The blue and gold runs deep is all I'm saying. And I know I'm not alone. The experience is common to the point of cliche.

After our 1995 championship run, I hacked out a UCLA basketball website (a blog in today's parlance, I'd say) from the HTML 2.0 wilds. For a couple of years, if you searched Yahoo for UCLA sports, my site would have been a top result. Running it taught me about the Internet and digital media, which you may have noticed, became my career.

A year or so after the site began, at 14, living in rural Washington State, I was invited to join a semi-secret group of UCLA boosters called the Dead Bruins Society. This is the only reference to it on the Internet, so I won't say much more. But I got to participate in conversations with people who were actually close to the basketball program.

While age and responsibility have perhaps quieted my fandom, even today, I dress my son in blue and gold onesies as often as my wife will let me, among other embarrassing consequences.

* * *

There is, I have to tell you, a statistically perfect bracket, according to the Predict-O-Tron methodology. The algorithm powering it would have correctly picked 85 percent of the games over the past four tournaments, including 94 percent of the matchups in 2012.

Now, Boice doesn't think that this bracket is truly the best possible one. "It's super overfit to the last four years of data," he said.  It's matching the features of the last four years worth of games too closely, when some of them will inevitably turn out to be noise, not predictive signal.
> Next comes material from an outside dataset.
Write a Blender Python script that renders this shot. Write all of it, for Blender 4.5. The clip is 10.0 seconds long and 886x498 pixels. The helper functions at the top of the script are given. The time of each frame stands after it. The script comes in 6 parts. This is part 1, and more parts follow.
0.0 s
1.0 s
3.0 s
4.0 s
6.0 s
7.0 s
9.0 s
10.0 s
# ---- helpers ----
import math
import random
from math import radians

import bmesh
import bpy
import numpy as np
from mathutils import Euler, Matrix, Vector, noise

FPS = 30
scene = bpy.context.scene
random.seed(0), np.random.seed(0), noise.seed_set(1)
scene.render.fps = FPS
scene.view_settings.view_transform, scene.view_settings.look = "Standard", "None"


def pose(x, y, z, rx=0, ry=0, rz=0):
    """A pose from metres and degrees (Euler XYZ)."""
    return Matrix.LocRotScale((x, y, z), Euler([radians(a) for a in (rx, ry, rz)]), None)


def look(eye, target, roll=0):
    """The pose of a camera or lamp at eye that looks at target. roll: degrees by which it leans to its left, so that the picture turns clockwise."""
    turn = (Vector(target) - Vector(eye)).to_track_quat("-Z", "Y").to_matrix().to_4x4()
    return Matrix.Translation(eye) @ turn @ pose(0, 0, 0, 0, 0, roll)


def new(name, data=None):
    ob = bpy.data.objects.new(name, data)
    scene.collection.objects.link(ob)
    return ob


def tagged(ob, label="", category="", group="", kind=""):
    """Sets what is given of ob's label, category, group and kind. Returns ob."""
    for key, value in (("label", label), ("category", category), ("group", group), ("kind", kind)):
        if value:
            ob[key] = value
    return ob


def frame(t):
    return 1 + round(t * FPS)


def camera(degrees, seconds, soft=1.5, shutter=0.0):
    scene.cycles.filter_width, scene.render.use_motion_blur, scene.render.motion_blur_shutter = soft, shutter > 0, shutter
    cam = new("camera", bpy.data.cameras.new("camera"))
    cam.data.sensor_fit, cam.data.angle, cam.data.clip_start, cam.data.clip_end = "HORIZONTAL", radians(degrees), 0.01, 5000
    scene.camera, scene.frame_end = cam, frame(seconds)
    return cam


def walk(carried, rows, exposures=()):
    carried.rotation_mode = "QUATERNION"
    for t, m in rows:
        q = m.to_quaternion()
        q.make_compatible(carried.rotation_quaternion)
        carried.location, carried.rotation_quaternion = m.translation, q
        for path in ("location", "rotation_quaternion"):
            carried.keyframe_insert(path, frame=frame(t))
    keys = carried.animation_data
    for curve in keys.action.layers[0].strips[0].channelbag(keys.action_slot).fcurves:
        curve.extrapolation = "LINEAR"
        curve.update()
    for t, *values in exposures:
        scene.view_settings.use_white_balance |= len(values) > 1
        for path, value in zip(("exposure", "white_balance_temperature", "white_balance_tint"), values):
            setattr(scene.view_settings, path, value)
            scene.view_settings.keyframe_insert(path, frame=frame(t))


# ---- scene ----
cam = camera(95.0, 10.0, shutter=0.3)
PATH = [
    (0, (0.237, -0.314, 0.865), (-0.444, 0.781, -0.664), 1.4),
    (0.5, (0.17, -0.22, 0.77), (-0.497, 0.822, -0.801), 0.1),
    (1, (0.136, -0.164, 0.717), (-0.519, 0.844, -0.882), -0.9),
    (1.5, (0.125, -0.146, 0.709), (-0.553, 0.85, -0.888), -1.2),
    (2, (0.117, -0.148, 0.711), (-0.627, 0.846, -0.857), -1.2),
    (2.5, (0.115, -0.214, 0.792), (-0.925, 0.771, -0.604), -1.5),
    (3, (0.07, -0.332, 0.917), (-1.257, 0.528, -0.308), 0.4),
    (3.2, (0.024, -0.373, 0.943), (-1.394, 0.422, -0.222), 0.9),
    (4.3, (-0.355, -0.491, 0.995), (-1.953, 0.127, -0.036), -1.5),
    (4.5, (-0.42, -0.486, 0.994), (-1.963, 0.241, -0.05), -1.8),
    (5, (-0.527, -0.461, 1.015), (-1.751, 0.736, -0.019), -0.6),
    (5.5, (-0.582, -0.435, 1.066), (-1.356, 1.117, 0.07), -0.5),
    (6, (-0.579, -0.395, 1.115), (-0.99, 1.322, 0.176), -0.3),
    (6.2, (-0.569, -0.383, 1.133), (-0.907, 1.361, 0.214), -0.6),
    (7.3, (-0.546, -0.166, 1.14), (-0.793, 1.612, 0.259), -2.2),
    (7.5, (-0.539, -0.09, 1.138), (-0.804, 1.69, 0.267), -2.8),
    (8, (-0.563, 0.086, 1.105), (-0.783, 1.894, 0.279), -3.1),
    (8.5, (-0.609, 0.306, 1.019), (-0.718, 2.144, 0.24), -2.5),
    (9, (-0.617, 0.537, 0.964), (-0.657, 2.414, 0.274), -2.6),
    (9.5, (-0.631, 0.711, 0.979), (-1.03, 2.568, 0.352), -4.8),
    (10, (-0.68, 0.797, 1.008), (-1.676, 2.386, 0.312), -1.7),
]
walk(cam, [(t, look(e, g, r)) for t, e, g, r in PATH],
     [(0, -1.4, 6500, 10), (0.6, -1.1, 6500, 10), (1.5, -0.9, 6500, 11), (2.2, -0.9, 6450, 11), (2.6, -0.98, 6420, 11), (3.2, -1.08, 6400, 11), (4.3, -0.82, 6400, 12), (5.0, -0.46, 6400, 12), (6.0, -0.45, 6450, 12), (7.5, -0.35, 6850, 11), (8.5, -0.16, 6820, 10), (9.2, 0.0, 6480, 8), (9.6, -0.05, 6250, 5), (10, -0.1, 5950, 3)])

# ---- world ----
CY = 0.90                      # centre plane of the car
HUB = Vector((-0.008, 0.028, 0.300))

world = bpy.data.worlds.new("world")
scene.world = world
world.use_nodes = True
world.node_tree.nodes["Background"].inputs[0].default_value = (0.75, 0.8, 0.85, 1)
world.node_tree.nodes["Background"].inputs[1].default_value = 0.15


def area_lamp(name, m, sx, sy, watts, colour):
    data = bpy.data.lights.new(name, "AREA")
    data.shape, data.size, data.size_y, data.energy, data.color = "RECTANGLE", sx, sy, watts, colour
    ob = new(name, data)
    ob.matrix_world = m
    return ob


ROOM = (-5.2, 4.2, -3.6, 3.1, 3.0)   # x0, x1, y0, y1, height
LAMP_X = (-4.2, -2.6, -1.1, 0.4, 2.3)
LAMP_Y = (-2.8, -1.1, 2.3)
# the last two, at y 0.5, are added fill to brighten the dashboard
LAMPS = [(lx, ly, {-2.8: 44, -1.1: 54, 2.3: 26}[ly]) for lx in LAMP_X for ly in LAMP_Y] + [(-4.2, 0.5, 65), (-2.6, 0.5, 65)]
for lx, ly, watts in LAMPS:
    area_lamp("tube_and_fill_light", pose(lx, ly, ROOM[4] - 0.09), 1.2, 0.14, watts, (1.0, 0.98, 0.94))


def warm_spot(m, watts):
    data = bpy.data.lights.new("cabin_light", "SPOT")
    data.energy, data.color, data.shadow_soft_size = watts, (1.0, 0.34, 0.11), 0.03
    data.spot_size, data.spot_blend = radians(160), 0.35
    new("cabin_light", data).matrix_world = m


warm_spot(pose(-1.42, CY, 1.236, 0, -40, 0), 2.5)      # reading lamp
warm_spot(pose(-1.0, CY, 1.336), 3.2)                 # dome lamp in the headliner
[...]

But still. This is the best the Predict-O-Tron can do.

I have seen this bracket, which the Huffington Post has hidden as an Easter egg in the app. It looks a lot like other brackets created by skilled people. Three double-digit seeds make it to the second round. One (Nebraska) even makes it past that and all the way to elite eight. In the final four, there are two No. 1 seeds, a No. 2 seed, and a No. 5 seed.

But there is one glaring difference in this bracket from almost all others that I've seen: It has UCLA's second-round opponent, VCU, winning the whole damn tournament! 

This would, obviously, be a disaster because UCLA would lose in the second round. And my Bruins are so hot right now.

My dad's gift as a fan is to know when a certain play was a turning point in the flow of the game or season. And after our horrific loss against Washington State in our last regular season game, he thinks something flipped in our squad. The evidence was clear in the Pac 12 tournament: Our last three games were our best three games of the entire season.

Can the gelling of a young team be adequately captured by statistics?

I hope not.

This knowledge of your team's inner capabilities, their potential against the realities of any game or play or season record, is what makes non-statistical fandom so fun. They can, on any day, live up to your dreams.

So, over the first round (and perhaps beyond), I'm going to chart my own personal clash with stats fandom: I'm going to root and write against the Predict-O-Tron's best-guess picks.

I want a journal of what happens when the bracket turns back into bodies. Come with me: Let's root against the abstractions and the data!